ANO1 relieves pressure overload-induced myocardial fibrosis in mice by inhibiting TGF-β/Smad3 signaling pathway.

OBJECTIVE: The aim of this study was to measure the expression of anoctamin 1 (ANO1) in myocardial tissues of mice with pressure overload-induced myocardial fibrosis, and to further investigate the effect of ANO1 on myocardial fibrosis in mice and its mechanism.
MATERIALS AND METHODS: A total of 40 male C57/B6 mice aged 6-8 weeks old were divided into 2 groups using a random number table, namely sham operation group (Sham group, n=20) and thoracic aortic constriction group (TAC group, n=20). Meanwhile, 20 ANO1 transgenic (TG) mice aged 6-8 weeks old were enrolled for TAC as TAC + ANO1 TG group. At 8 weeks after TAC, ejection fraction (EF%) and fraction shortening (FS%) in each group of mice were detected via echocardiography. Western blotting and immunofluorescence staining assays were conducted to measure the protein expression of ANO1 in myocardial tissues of mice in each group. The pathological changes in myocardial tissues of mice were evaluated through hematoxylin-eosin (H&E) staining. Reverse Transcription-Polymerase Chain Reaction (RT-PCR) assay was performed to measure the messenger ribonucleic acid (mRNA) expression levels of hypertrophy markers atrial natriuretic peptide (ANP) and brain natriuretic peptide (BNP) in myocardial tissues of mice in each group. The deposition of collagen fibers in heart tissues was determined by Masson staining assay. Terminal deoxynucleotidyl transferase-mediated deoxyuridine triphosphate-biotin nick end labeling (TUNEL) staining assay was carried out to detect the apoptosis of myocardial cells and fibroblasts in heart tissues. Additionally, the protein expressions of oxidative stress markers superoxide dismutase 1 (SOD1) and 4-hydroxynonenal (4-HNE) in myocardial tissues were detected as well. Finally, Western blotting was employed to detect the effect of ANO1 overexpression on the expression of transforming growth factor-β (TGF-β)/Smad3 signaling pathway-related proteins in myocardial tissues of mice.

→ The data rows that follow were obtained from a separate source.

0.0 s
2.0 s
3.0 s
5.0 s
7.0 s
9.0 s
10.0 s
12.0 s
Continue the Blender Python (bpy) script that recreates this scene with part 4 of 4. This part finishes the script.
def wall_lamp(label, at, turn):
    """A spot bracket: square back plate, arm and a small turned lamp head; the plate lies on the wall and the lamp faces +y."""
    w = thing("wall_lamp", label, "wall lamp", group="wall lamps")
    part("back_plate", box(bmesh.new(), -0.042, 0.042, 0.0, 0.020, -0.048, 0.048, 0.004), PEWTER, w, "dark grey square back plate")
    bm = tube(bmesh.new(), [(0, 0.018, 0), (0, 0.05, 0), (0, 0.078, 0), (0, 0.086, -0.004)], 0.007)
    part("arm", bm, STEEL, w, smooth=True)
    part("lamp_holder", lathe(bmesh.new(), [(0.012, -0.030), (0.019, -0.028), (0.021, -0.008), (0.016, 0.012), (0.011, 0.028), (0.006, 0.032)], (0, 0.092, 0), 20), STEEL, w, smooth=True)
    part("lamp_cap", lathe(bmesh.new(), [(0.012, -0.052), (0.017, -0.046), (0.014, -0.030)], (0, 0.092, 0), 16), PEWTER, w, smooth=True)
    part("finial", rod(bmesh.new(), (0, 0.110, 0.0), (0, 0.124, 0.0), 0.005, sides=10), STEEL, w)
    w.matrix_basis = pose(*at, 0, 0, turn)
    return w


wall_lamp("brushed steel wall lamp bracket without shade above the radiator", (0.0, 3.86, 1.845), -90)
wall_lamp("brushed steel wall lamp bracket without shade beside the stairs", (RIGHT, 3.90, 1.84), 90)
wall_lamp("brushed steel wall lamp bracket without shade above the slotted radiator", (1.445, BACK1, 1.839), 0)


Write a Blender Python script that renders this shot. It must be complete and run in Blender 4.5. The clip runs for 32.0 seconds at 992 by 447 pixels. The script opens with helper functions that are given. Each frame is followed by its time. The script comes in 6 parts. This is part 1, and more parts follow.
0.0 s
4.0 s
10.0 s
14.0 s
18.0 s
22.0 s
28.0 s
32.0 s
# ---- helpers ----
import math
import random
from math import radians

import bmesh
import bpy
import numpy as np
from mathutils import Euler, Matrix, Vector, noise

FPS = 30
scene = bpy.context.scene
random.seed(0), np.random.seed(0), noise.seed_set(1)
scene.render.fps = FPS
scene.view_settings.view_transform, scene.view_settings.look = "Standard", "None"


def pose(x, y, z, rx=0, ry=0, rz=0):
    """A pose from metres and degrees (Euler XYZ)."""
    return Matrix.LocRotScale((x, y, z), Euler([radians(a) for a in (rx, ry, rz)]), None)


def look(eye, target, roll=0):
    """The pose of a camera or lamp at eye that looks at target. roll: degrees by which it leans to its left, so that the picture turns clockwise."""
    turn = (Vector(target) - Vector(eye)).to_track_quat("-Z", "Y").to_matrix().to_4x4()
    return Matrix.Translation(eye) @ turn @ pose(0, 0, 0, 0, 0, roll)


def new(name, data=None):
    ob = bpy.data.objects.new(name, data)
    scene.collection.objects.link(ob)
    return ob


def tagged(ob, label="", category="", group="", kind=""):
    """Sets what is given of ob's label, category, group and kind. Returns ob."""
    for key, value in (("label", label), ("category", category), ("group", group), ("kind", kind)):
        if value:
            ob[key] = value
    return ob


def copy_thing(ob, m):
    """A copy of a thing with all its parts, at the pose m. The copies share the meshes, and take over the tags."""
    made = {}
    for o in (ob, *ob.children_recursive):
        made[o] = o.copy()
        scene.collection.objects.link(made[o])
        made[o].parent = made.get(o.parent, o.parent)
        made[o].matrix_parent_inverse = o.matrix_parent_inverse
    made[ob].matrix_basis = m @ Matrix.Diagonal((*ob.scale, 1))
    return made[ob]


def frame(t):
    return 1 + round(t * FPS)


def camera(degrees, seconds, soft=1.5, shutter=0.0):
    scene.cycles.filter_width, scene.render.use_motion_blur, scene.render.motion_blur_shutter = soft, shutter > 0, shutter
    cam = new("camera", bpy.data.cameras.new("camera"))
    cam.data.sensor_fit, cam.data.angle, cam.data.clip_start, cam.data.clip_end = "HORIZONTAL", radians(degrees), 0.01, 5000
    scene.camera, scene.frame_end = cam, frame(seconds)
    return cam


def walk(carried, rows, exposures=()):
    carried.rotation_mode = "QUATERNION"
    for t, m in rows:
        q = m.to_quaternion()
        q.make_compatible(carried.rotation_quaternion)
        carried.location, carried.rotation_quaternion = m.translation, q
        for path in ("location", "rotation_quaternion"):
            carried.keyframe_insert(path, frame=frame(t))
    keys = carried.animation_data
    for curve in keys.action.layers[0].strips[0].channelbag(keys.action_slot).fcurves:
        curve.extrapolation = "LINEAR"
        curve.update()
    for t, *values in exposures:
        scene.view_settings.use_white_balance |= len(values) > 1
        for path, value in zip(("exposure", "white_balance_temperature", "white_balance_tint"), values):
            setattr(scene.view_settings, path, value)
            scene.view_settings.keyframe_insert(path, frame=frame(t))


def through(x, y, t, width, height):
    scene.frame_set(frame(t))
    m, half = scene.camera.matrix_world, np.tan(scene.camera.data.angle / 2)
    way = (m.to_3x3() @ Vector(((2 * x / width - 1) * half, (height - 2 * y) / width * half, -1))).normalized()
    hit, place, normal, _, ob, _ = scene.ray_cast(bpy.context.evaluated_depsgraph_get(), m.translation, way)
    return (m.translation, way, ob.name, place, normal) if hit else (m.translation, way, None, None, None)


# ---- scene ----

RESULTS: At 8 weeks after TAC, ANO1 expression was overtly reduced in myocardial tissues of mice (p<0.05). Echocardiographic results showed that ANO1 overexpression significantly alleviated TAC-induced cardiac function deterioration in mice (p<0.05). The mRNA expression levels of ANP and BNP in myocardial tissues of TAC + ANO1 TG group were evidently lower than those in TAC group (p<0.05). Meanwhile, myocardial interstitial collagen deposition was significantly ameliorated in TAC + ANO1 TG group compared with TAC group (p<0.05). ANO1 overexpression notably mitigated the apoptosis of myocardial cells and oxidative stress in mice with cardiac pressure overload (p<0.05). Western blotting results further indicated that after overexpression of ANO1, the protein levels of TGF-β and phosphorylated Smad3 (p-Smad3) were significantly inhibited in mice undergoing TAC (p<0.05).
CONCLUSIONS: In the case of cardiac pressure overload in mice, ANO1 is lowly expressed in myocardial tissues. Meanwhile, its overexpression is able to attenuate pressure overload-induced myocardial fibrosis in mice by repressing the TGF-β/smad3 signaling pathway. All our findings indicate that ANO1 can serve as a potential gene target for the treatment of myocardial fibrosis in the future.